Les hasards — si peu hasardeux — d’une programmation cinématographique (la sortie en salle du dernier film de Manoel de Oliveira : Le principe de l’incertitude), ont permis au public parisien de rencontrer la célèbre portugaise en octobre 2002 dans une grande librairie de Saint-Germain-des-prés. Tenue dans l’obscurité, en place sombre et ombreuse par la caméra du réalisateur Manoel de Oliveira, Agustina Bessa-Luis éclipsa ce soir-là l’œuvre de son compatriote et attira vers elle les regards. Interrogée sur sa collaboration avec le cinéaste, la romancière tait à peine l’insatisfaction du jeu auquel elle se prête pourtant depuis bien des années. Dans le combat que se livrent sa langue à elle et ses images à lui, l’échange des forces se fait de plus en plus inégal et, pour parler franc, de plus en plus en sa faveur à elle. Le dernier film de Manoel de Oliveira dans sa structure ferme, rigide et opaque semble négliger l’image et ne reposer que sur des mots. Il fut toujours convenu de reconnaître en lui un cinéaste « littéraire », qui s’inspira, entre autres, de Camilo Castelo Branco, Rodrigues de Freitas, Vicente Sanches et même d’un certain Claudel… mais aujourd’hui les mots ont vaincu, d’une manière frappante, évidente, et leur auteur, Agustina Bessa-Luis, apparaît enfin au public français, en pleine lumière, en lumière légitime.
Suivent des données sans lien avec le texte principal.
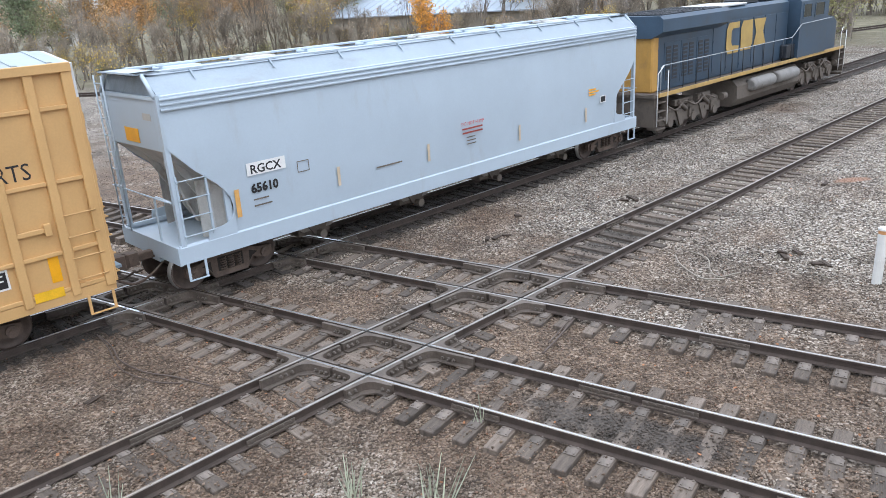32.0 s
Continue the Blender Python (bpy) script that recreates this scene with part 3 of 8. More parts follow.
SPRAY = {"white": (0.72, 0.73, 0.74), "pale": (0.5, 0.62, 0.68), "cyan": (0.02, 0.36, 0.52), "blue": (0.02, 0.13, 0.36), "azure": (0.003, 0.31, 0.53), "ice": (0.22, 0.50, 0.64), "frost": (0.55, 0.66, 0.73), "steel": (0.085, 0.12, 0.16), "navy": (0.025, 0.04, 0.075),
         "black": (0.02, 0.02, 0.025), "purple": (0.22, 0.11, 0.26), "crimson": (0.38, 0.05, 0.12), "plum": (0.06, 0.035, 0.09), "red": (0.42, 0.06, 0.06), "green": (0.30, 0.42, 0.25),
         "bone": (0.62, 0.56, 0.46), "silver": (0.55, 0.57, 0.58), "slate": (0.09, 0.13, 0.17), "mist": (0.56, 0.575, 0.59), "haze": (0.34, 0.36, 0.36), "smoke": (0.11, 0.112, 0.11), "olive": (0.42, 0.46, 0.12)}
M["rust_streak"] = material("rust_streak", (0.2, 0.115, 0.075), 0.85, 0, 0.35, 6, 40, 0.1, 0.001)
M["foot_grime"] = material("dark_grimy_paint", (0.085, 0.036, 0.032), 0.75, 0, 0.3, 4, 30, 0.1, 0.001)
M["emblem_blue"] = material("dark_emblem_blue", (0.022, 0.06, 0.16), 0.5, 0, 0.1, 2, 18, 0.04, 0.001)
M["spray_emblem"] = material("blue_emblem_paint", (0.02, 0.16, 0.50), 0.5, 0, 0.1, 2, 18, 0.04, 0.001)
for key, rgb in SPRAY.items():
    M["spray_" + key] = material("spray_paint_" + key, rgb, 0.5, 0, 0.14, 1.2, 18, 0.04, 0.001)


def panel_material(name, color, metal, rough, stain, amount, holes=0.5, ribs=None):
    """Galvanised sheet with rows of small slots."""
    m = material(name, color, rough, metal, 0.1, 0.7, 14, 0.05, 0.002, stain=stain, stain_amount=amount, stain_scale=(2.2, 2, 0.35), piece=0.07)
    nt = m.node_tree
    b = nt.nodes["Principled BSDF"]
    was = b.inputs["Base Color"].links[0].from_socket
    sep = nt.nodes.new("ShaderNodeSeparateXYZ")
    nt.links.new(coords(nt), sep.inputs["Vector"])

    def saw(sock, period, duty, shift=0.0):
        a = nt.nodes.new("ShaderNodeMath")
        a.operation = "MULTIPLY_ADD"
        a.inputs[1].default_value, a.inputs[2].default_value = 1 / period, shift
        nt.links.new(sock, a.inputs[0])
        f = nt.nodes.new("ShaderNodeMath")
        f.operation = "FRACT"
        nt.links.new(a.outputs[0], f.inputs[0])
        c = nt.nodes.new("ShaderNodeMath")
        c.operation = "LESS_THAN"
        c.inputs[1].default_value = duty
        nt.links.new(f.outputs[0], c.inputs[0])
        return c.outputs[0]

    def times(p, q):
        c = nt.nodes.new("ShaderNodeMath")
        c.operation = "MULTIPLY"
        for i, s in enumerate((p, q)):
            if isinstance(s, float):
                c.inputs[i].default_value = s
            else:
                nt.links.new(s, c.inputs[i])
        return c.outputs[0]

    rows = times(saw(sep.outputs["X"], 0.085, 0.55), saw(sep.outputs["Z"], 0.131, 0.16, 0.35))
    if ribs:
        # slots stand in the ribbed bands; the flat bands between them carry dark bolts
        groups, n, pitch, z0, z1 = ribs
        period = (z1 - z0) / groups
        edge = (period - n * pitch) / 2
        rows = times(saw(sep.outputs["X"], 0.062, 0.4), saw(sep.outputs["Z"], pitch, 0.42, 0.4 - (z0 + edge) / pitch))
        rows = times(rows, saw(sep.outputs["Z"], period, n * pitch / period, -(z0 + edge) / period))
        patch = ramp_node(nt, [(0.42, (0.35, 0.35, 0.35)), (0.62, (1, 1, 1))])
        wide = tex_noise(nt, 2.6, 3, 0.6, coords(nt))
        nt.links.new(wide.outputs["Fac"], patch.inputs["Fac"])
        rows = times(rows, patch.outputs["Color"])
        for k, (step, at) in enumerate(((0.66, -0.28), (0.41, 0.3))):
            dots = times(saw(sep.outputs["X"], step, 0.03 / step), saw(sep.outputs["Z"], period, 0.024, 0.012 - (z0 + at * edge * 2) / period))
            was = mixed(nt, dots, was, (0.06, 0.048, 0.04))
    bays = times(saw(sep.outputs["X"], 0.95, 0.42 if holes < 0.5 else (0.86 if not ribs else 1.1)), rows)
    f = times(bays, holes)
    nt.links.new(mixed(nt, f, was, (0.03, 0.03, 0.03)), b.inputs["Base Color"])
    return m


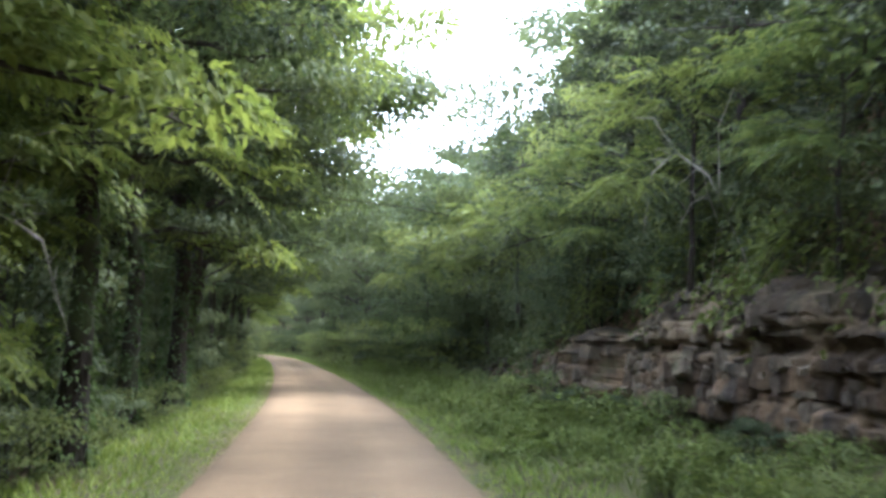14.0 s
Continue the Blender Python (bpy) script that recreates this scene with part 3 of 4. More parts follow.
def bank_ledge(seed, y0, y1, low, high, tan, slope=0.55, proud=0.3, label="crumbling tan rock and earth breaking out of the bank"):
    """Stepped rock that breaks out of the sloping bank between two shares of its height."""
    s = np.arange(station(y0), station(y1), 0.07)
    foot, top, lean, bank, width = bluff_at(s)
    mid = (s[0] + s[-1]) / 2
    fade = np.clip(np.abs(s - mid) / ((s[-1] - s[0]) / 2), 0, 1)
    rows = int(float(np.mean(bank - top)) * (high - low) / 0.075) + 6
    u = np.linspace(0, 1, rows)[None]
    ss = np.repeat(s[:, None], rows, 1)
    wave = 0.12 * soft_noise(s, s * 0, 0.5, seed)[:, None]
    share = low + wave + (high - low + wave) * u * (1 - 0.3 * fade[:, None] ** 2)
    share = np.clip(share, 0, 1.1)
    zz = (top - 0.2)[:, None] + (bank - top + 0.2)[:, None] * share
    out, tone = relief(ss.ravel(), zz.ravel(), seed)
    out, tone = out.reshape(ss.shape), tone.reshape(ss.shape)
    # steps: steep risers with earthy treads between
    step = (zz + 0.3 * soft_noise(ss, zz, 0.4, seed)) / 1.35
    riser = (step % 1.0) - 0.5
    dd = (foot + lean + 0.9)[:, None] + width[:, None] * share - proud + 0.2 * riser - out * 0.9
    dd += (1 - np.sin(np.pi * np.clip(u * 0.96 + 0.02, 0, 1)) ** 0.35) * 0.9 + 1.0 * fade[:, None] ** 4
    dd += 0.04 * soft_noise(ss * 5, zz * 6, 1.0, seed)
    x, y = plan(ss, dd)
    base = tagged(new("rock_outcrop"), label, "rock", "ledges on the bank")
    me = mesh_of("rock_face", np.stack([x, y, zz], -1).reshape(-1, 3), grid_faces(*ss.shape), ROCK)
    part("rock_face", shade_rock(me, tone, np.clip(tan + 0.4 * soft_noise(ss, zz, 0.5, 2.0), 0, 1), 0 * tone), base)
    rng = np.random.default_rng(seed)
    for _ in range(int((y1 - y0) * 2.2)):
        i, k = rng.integers(8, len(s) - 8), rng.integers(3, rows - 4)
        ob = part("stone", STONES[rng.integers(len(STONES))], base)
        ob.matrix_basis = pose(x[i, k] + 0.06, y[i, k], zz[i, k], rng.normal(0, 8), rng.normal(0, 8), rng.uniform(60, 130)) @ Matrix.Diagonal((rng.uniform(0.15, 0.5), rng.uniform(0.25, 0.5), rng.uniform(0.12, 0.35), 1))
    return base


bank_ledge(21, 19, 36, 0.08, 0.85, 0.95, proud=0.2)
bank_ledge(22, 38, 55.5, 0.0, 0.75, 0.7)
bank_ledge(23, 66, 76, 0.05, 0.7, 0.45)
bank_ledge(24, 9, 20, 0.0, 0.6, 0.2, label="grey rock ledge over the sheer face")
# ---- plants: kinds ----
TALL_A = Stock(plant("tree", grow(1, 13, 3.8, 0.26, 20, 17000, 0.16, LEAF_OAK, radius=0.2, cloud=0.5), "tall leafy broadleaf tree at the wood's edge", "tree", "roadside trees"))
TALL_B = Stock(plant("tree", grow(2, 15, 4.0, 0.3, 20, 17000, 0.165, LEAF_DEEP, radius=0.21, lean=0.04, cloud=0.5), "tall dark-leaved broadleaf tree with an ivy-clad trunk", "tree", "roadside trees"))
TALL_C = Stock(plant("tree", grow(3, 11, 3.7, 0.24, 19, 16000, 0.155, LEAF_LIGHT, radius=0.15, cloud=0.5), "fresh green broadleaf tree with spreading limbs", "tree", "roadside trees"))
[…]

« S’inspirer » d’Agustina Bessa-Luis pour l’écriture d’un film, quelle folie, quel acte insensé ! C’est faire entrer le loup dans la bergerie ! Avoir songé reléguer cette femme majeure, au rôle somme toute mineur, d’un scénariste, c’était lui faire jouer un rôle pour lequel elle n’est visiblement pas faite, mais qu’elle accepta par curiosité sans doute, une curiosité sous surveillance : celle de sa clairvoyance et de son inimitable ironie. N’est-il pas singulier que, par un concours de circonstances, cette femme forte et libre, ne nous apparaisse que sous l’étiquette du scénariste, sorte de muse (muse-lées aux allures d’esclaves), comme toutes ces femmes du siècle dernier mettant leur talent aux services d’hommes plus célèbres qu’elles ? Or Agustina Bessa-Luis n’est la Béatrice de personne, et d’une inspiratrice elle aurait plutôt l’intelligence vive, protéiforme et généreuse d’une Lou Salomé à qui l’on aurait cédé la plume et débridé le talent.